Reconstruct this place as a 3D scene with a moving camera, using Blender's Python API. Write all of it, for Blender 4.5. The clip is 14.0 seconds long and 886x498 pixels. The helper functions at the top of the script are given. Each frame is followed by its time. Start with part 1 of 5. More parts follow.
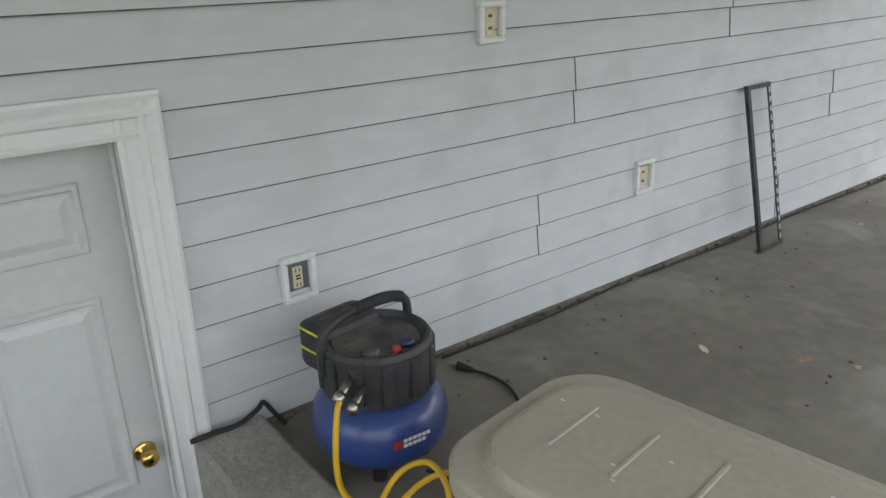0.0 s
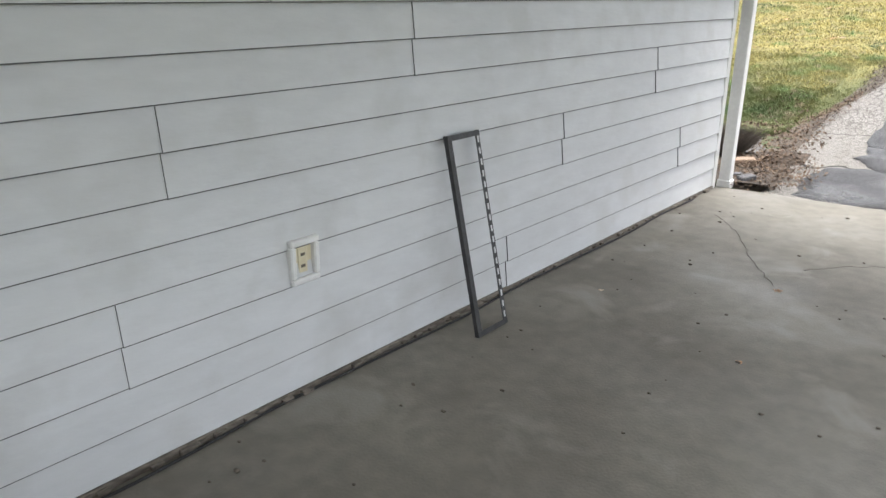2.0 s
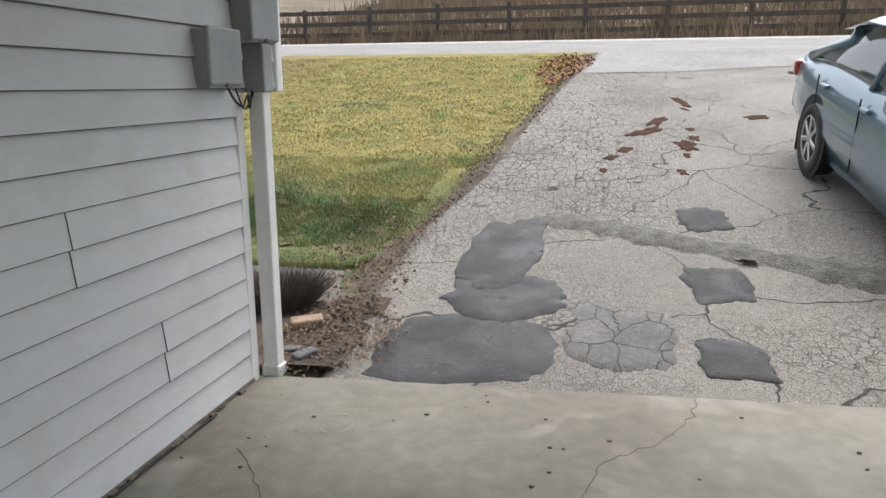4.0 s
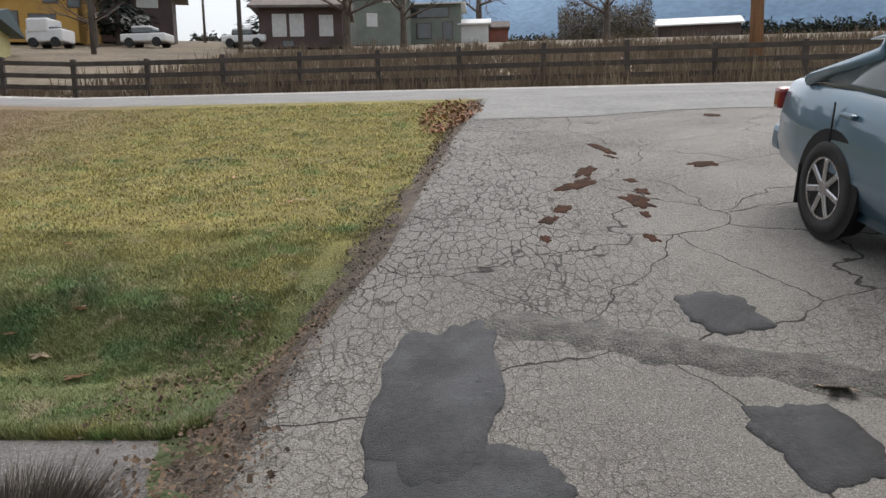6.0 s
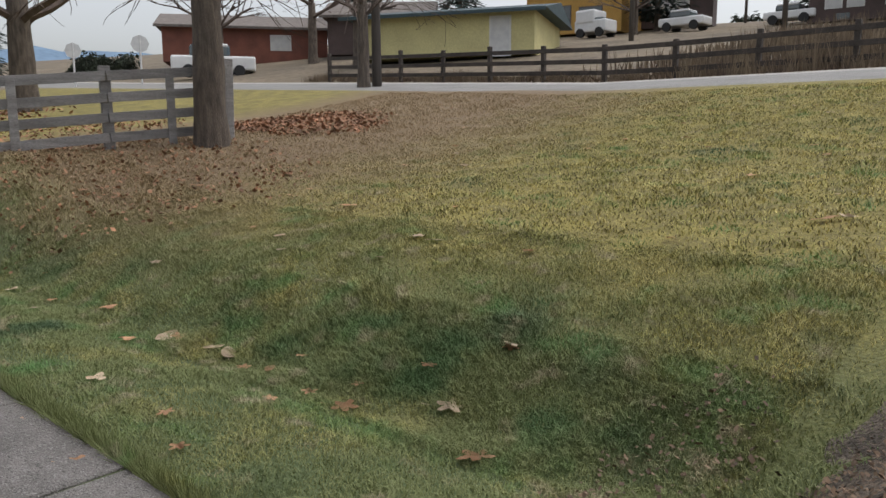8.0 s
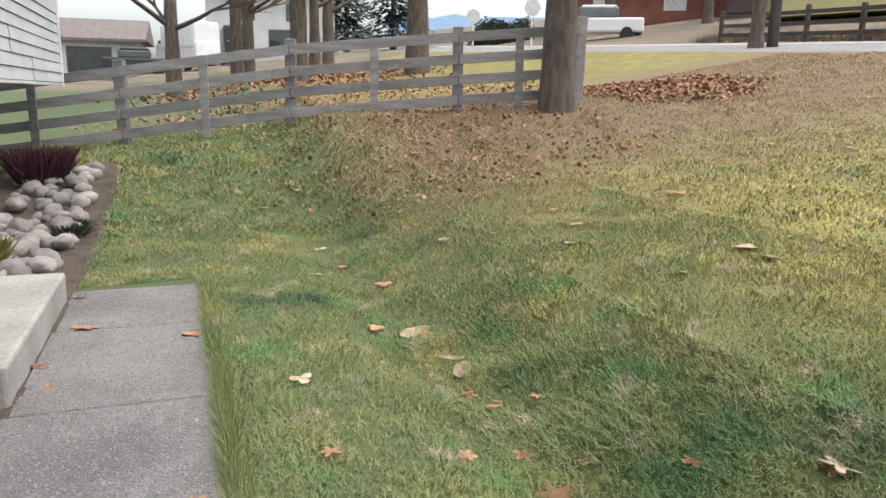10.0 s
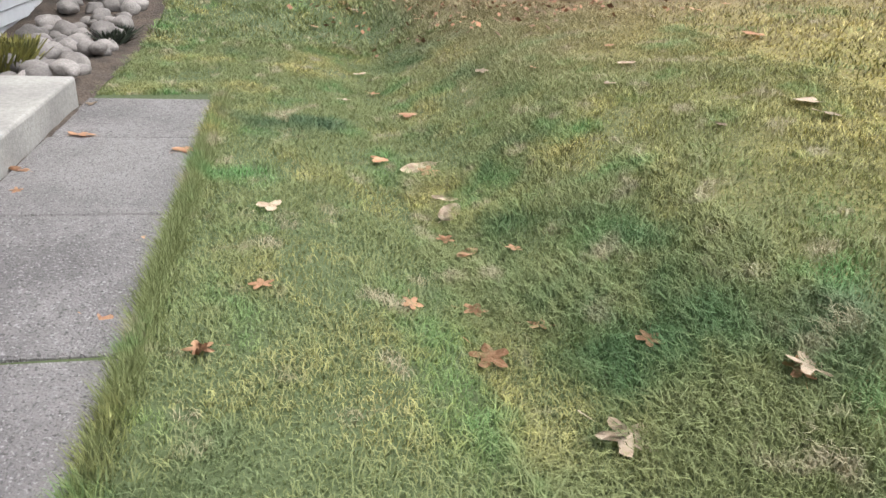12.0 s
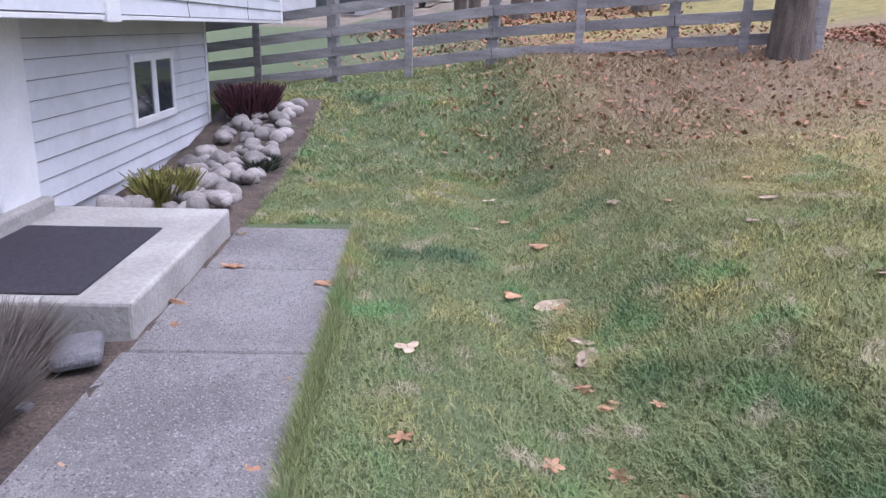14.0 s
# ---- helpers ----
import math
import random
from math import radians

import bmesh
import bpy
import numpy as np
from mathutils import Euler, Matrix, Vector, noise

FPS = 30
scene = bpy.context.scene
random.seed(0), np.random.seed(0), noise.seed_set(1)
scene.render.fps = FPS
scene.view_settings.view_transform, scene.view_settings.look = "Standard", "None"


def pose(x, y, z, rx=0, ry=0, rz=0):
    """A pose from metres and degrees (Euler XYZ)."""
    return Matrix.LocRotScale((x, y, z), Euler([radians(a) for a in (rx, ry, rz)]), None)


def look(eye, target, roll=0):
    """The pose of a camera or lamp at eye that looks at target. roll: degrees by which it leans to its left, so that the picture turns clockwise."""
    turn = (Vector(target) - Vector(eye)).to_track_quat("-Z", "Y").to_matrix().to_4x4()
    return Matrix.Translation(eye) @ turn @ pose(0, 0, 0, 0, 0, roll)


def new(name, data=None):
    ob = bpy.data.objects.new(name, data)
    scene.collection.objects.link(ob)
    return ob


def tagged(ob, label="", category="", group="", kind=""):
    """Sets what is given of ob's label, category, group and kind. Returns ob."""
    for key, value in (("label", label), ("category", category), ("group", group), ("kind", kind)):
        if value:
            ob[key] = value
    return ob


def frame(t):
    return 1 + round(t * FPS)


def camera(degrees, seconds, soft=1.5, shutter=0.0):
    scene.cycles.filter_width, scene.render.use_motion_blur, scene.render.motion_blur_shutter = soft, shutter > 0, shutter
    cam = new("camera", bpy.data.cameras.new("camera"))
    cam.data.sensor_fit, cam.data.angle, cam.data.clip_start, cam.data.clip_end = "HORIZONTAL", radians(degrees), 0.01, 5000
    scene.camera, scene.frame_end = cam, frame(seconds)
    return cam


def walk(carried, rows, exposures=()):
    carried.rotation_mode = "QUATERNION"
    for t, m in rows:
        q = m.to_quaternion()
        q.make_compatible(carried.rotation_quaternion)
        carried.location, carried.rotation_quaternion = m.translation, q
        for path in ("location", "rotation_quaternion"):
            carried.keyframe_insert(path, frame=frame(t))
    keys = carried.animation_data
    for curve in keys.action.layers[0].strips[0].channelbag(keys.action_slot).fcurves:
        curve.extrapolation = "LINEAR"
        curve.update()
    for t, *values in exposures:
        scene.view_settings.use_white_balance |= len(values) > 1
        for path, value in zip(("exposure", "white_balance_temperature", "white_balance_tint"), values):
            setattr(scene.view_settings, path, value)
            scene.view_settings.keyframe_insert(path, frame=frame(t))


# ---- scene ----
cam = camera(61.5, 14.0)
PATH = [
    (0, (1.996, 0.476, 1.384), (0.513, 1.608, 0.665), -1.4),
    (0.5, (1.881, 0.611, 1.374), (0.276, 1.612, 0.725), -0.6),
    (1, (1.706, 0.762, 1.345), (0.076, 1.711, 0.68), -1.7),
    (1.5, (1.764, 1.142, 1.401), (0.217, 2.178, 0.672), -1.2),
    (2, (1.843, 1.618, 1.332), (0.641, 3.074, 0.673), 0.6),
    (2.5, (1.869, 2.075, 1.407), (1.026, 3.806, 0.865), 1.6),
    (3, (1.87, 2.584, 1.428), (1.093, 4.368, 0.966), 0.5),
    (3.5, (1.787, 3.126, 1.437), (1.21, 4.988, 0.988), 0.1),
    (4, (1.746, 3.711, 1.429), (1.285, 5.609, 0.999), -0.3),
    (4.2, (1.709, 3.936, 1.459), (1.275, 5.844, 1.044), -0.1),
    (6.3, (1.065, 6.191, 1.305), (0.96, 8.168, 1.022), -1.3),
    (6.5, (1.028, 6.386, 1.321), (0.807, 8.354, 1.037), -0.9),
    (7, (0.914, 6.839, 1.336), (0.394, 8.749, 1.049), 0.0),
    (7.5, (0.825, 7.267, 1.35), (-0.135, 8.996, 1.052), 0.2),
    (8, (0.598, 7.676, 1.326), (-0.722, 9.146, 1.018), -0.3),
    (8.5, (0.454, 8.062, 1.337), (-1.148, 9.208, 0.989), 0.3),
    (9, (0.274, 8.363, 1.343), (-1.465, 9.266, 0.942), 0.7),
    (9.2, (0.202, 8.462, 1.36), (-1.565, 9.306, 0.953), 0.5),
    (11.3, (-0.194, 9.208, 1.331), (-2.084, 9.548, 0.772), 3.2),
    (11.5, (-0.207, 9.269, 1.307), (-2.072, 9.597, 0.661), 3.7),
    (12, (-0.19, 9.38, 1.258), (-1.974, 9.759, 0.438), 3.6),
    (12.5, (-0.172, 9.457, 1.227), (-1.875, 9.957, 0.304), 3.2),
    (13, (-0.201, 9.462, 1.233), (-1.911, 9.953, 0.318), 2.3),
    (13.5, (-0.268, 9.375, 1.302), (-2.072, 9.811, 0.556), 1.9),
    (14, (-0.279, 9.286, 1.411), (-2.194, 9.361, 0.839), 1.6),
]
exposures = [(0.0, 2.0, 6500, 10), (1.5, 2.0, 6500, 10), (2.0, 2.0, 6500, 10), (2.5, 1.7, 6500, 10), (3.0, 1.45, 6500, 10), (4.2, 1.2, 6500, 10), (6.3, 0.45, 6500, 10), (7.0, 0.2, 6500, 10), (7.5, 0.1, 6500, 10), (8.5, 0.85, 6500, 10), (9.2, 1.2, 6500, 10), (11.5, 1.28, 6400, 10), (12.0, 1.38, 6300, 10), (13.2, 1.4, 5900, 14), (14.0, 1.25, 5500, 26)]
walk(cam, [(t, look(eye, target, roll)) for t, eye, target, roll in PATH], exposures)
# ---- light ----
world = bpy.data.worlds.new("world")
scene.world = world
world.use_nodes = True
wn, wl = world.node_tree.nodes, world.node_tree.links
sky = wn.new("ShaderNodeTexSky")
sky.sky_type, sky.sun_disc = "NISHITA", False
sky.sun_elevation, sky.sun_rotation = radians(68), radians(29)
sky.air_density, sky.dust_density, sky.ozone_density = 1.0, 4.0, 1.0
hsv = wn.new("ShaderNodeHueSaturation")
hsv.inputs["Saturation"].default_value = 0.3
wl.new(sky.outputs[0], hsv.inputs["Color"])
wl.new(hsv.outputs[0], wn["Background"].inputs["Color"])
wn["Background"].inputs["Strength"].default_value = 0.15
sun = new("sun", bpy.data.lights.new("sun", "SUN"))
sun.data.energy, sun.data.angle, sun.data.color = 0.6, radians(40), (1.0, 0.97, 0.92)
sun.matrix_world = look((5, 17, 26), (0, 8, 0))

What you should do
Output the data exactly. Pictures don't belong in the result.

Written solution
Reconstruct this place as a 3D scene with a moving camera, using Blender's Python API. Write all of it, for Blender 4.5. The clip is 14.0 seconds long and 886x498 pixels. The helper functions at the top of the script are given. Each frame is followed by its time. Start with part 1 of 5. More parts follow.
0.0 s
2.0 s
4.0 s
6.0 s
8.0 s
10.0 s
12.0 s
14.0 s
# ---- helpers ----
import math
import random
from math import radians

import bmesh
import bpy
import numpy as np
from mathutils import Euler, Matrix, Vector, noise

FPS = 30
scene = bpy.context.scene
random.seed(0), np.random.seed(0), noise.seed_set(1)
scene.render.fps = FPS
scene.view_settings.view_transform, scene.view_settings.look = "Standard", "None"


def pose(x, y, z, rx=0, ry=0, rz=0):
    """A pose from metres and degrees (Euler XYZ)."""
    return Matrix.LocRotScale((x, y, z), Euler([radians(a) for a in (rx, ry, rz)]), None)


def look(eye, target, roll=0):
    """The pose of a camera or lamp at eye that looks at target. roll: degrees by which it leans to its left, so that the picture turns clockwise."""
    turn = (Vector(target) - Vector(eye)).to_track_quat("-Z", "Y").to_matrix().to_4x4()
    return Matrix.Translation(eye) @ turn @ pose(0, 0, 0, 0, 0, roll)


def new(name, data=None):
    ob = bpy.data.objects.new(name, data)
    scene.collection.objects.link(ob)
    return ob


def tagged(ob, label="", category="", group="", kind=""):
    """Sets what is given of ob's label, category, group and kind. Returns ob."""
    for key, value in (("label", label), ("category", category), ("group", group), ("kind", kind)):
        if value:
            ob[key] = value
    return ob


def frame(t):
    return 1 + round(t * FPS)


def camera(degrees, seconds, soft=1.5, shutter=0.0):
    scene.cycles.filter_width, scene.render.use_motion_blur, scene.render.motion_blur_shutter = soft, shutter > 0, shutter
    cam = new("camera", bpy.data.cameras.new("camera"))
    cam.data.sensor_fit, cam.data.angle, cam.data.clip_start, cam.data.clip_end = "HORIZONTAL", radians(degrees), 0.01, 5000
    scene.camera, scene.frame_end = cam, frame(seconds)
    return cam


def walk(carried, rows, exposures=()):
    carried.rotation_mode = "QUATERNION"
    for t, m in rows:
        q = m.to_quaternion()
        q.make_compatible(carried.rotation_quaternion)
        carried.location, carried.rotation_quaternion = m.translation, q
        for path in ("location", "rotation_quaternion"):
            carried.keyframe_insert(path, frame=frame(t))
    keys = carried.animation_data
    for curve in keys.action.layers[0].strips[0].channelbag(keys.action_slot).fcurves:
        curve.extrapolation = "LINEAR"
        curve.update()
    for t, *values in exposures:
        scene.view_settings.use_white_balance |= len(values) > 1
        for path, value in zip(("exposure", "white_balance_temperature", "white_balance_tint"), values):
            setattr(scene.view_settings, path, value)
            scene.view_settings.keyframe_insert(path, frame=frame(t))


# ---- scene ----
cam = camera(61.5, 14.0)
PATH = [
    (0, (1.996, 0.476, 1.384), (0.513, 1.608, 0.665), -1.4),
    (0.5, (1.881, 0.611, 1.374), (0.276, 1.612, 0.725), -0.6),
    (1, (1.706, 0.762, 1.345), (0.076, 1.711, 0.68), -1.7),
    (1.5, (1.764, 1.142, 1.401), (0.217, 2.178, 0.672), -1.2),
    (2, (1.843, 1.618, 1.332), (0.641, 3.074, 0.673), 0.6),
    (2.5, (1.869, 2.075, 1.407), (1.026, 3.806, 0.865), 1.6),
    (3, (1.87, 2.584, 1.428), (1.093, 4.368, 0.966), 0.5),
    (3.5, (1.787, 3.126, 1.437), (1.21, 4.988, 0.988), 0.1),
    (4, (1.746, 3.711, 1.429), (1.285, 5.609, 0.999), -0.3),
    (4.2, (1.709, 3.936, 1.459), (1.275, 5.844, 1.044), -0.1),
    (6.3, (1.065, 6.191, 1.305), (0.96, 8.168, 1.022), -1.3),
    (6.5, (1.028, 6.386, 1.321), (0.807, 8.354, 1.037), -0.9),
    (7, (0.914, 6.839, 1.336), (0.394, 8.749, 1.049), 0.0),
    (7.5, (0.825, 7.267, 1.35), (-0.135, 8.996, 1.052), 0.2),
    (8, (0.598, 7.676, 1.326), (-0.722, 9.146, 1.018), -0.3),
    (8.5, (0.454, 8.062, 1.337), (-1.148, 9.208, 0.989), 0.3),
    (9, (0.274, 8.363, 1.343), (-1.465, 9.266, 0.942), 0.7),
    (9.2, (0.202, 8.462, 1.36), (-1.565, 9.306, 0.953), 0.5),
    (11.3, (-0.194, 9.208, 1.331), (-2.084, 9.548, 0.772), 3.2),
    (11.5, (-0.207, 9.269, 1.307), (-2.072, 9.597, 0.661), 3.7),
    (12, (-0.19, 9.38, 1.258), (-1.974, 9.759, 0.438), 3.6),
    (12.5, (-0.172, 9.457, 1.227), (-1.875, 9.957, 0.304), 3.2),
    (13, (-0.201, 9.462, 1.233), (-1.911, 9.953, 0.318), 2.3),
    (13.5, (-0.268, 9.375, 1.302), (-2.072, 9.811, 0.556), 1.9),
    (14, (-0.279, 9.286, 1.411), (-2.194, 9.361, 0.839), 1.6),
]
exposures = [(0.0, 2.0, 6500, 10), (1.5, 2.0, 6500, 10), (2.0, 2.0, 6500, 10), (2.5, 1.7, 6500, 10), (3.0, 1.45, 6500, 10), (4.2, 1.2, 6500, 10), (6.3, 0.45, 6500, 10), (7.0, 0.2, 6500, 10), (7.5, 0.1, 6500, 10), (8.5, 0.85, 6500, 10), (9.2, 1.2, 6500, 10), (11.5, 1.28, 6400, 10), (12.0, 1.38, 6300, 10), (13.2, 1.4, 5900, 14), (14.0, 1.25, 5500, 26)]
walk(cam, [(t, look(eye, target, roll)) for t, eye, target, roll in PATH], exposures)
# ---- light ----
world = bpy.data.worlds.new("world")
scene.world = world
world.use_nodes = True
wn, wl = world.node_tree.nodes, world.node_tree.links
sky = wn.new("ShaderNodeTexSky")
sky.sky_type, sky.sun_disc = "NISHITA", False
sky.sun_elevation, sky.sun_rotation = radians(68), radians(29)
sky.air_density, sky.dust_density, sky.ozone_density = 1.0, 4.0, 1.0
hsv = wn.new("ShaderNodeHueSaturation")
hsv.inputs["Saturation"].default_value = 0.3
wl.new(sky.outputs[0], hsv.inputs["Color"])
wl.new(hsv.outputs[0], wn["Background"].inputs["Color"])
wn["Background"].inputs["Strength"].default_value = 0.15
sun = new("sun", bpy.data.lights.new("sun", "SUN"))
sun.data.energy, sun.data.angle, sun.data.color = 0.6, radians(40), (1.0, 0.97, 0.92)
sun.matrix_world = look((5, 17, 26), (0, 8, 0))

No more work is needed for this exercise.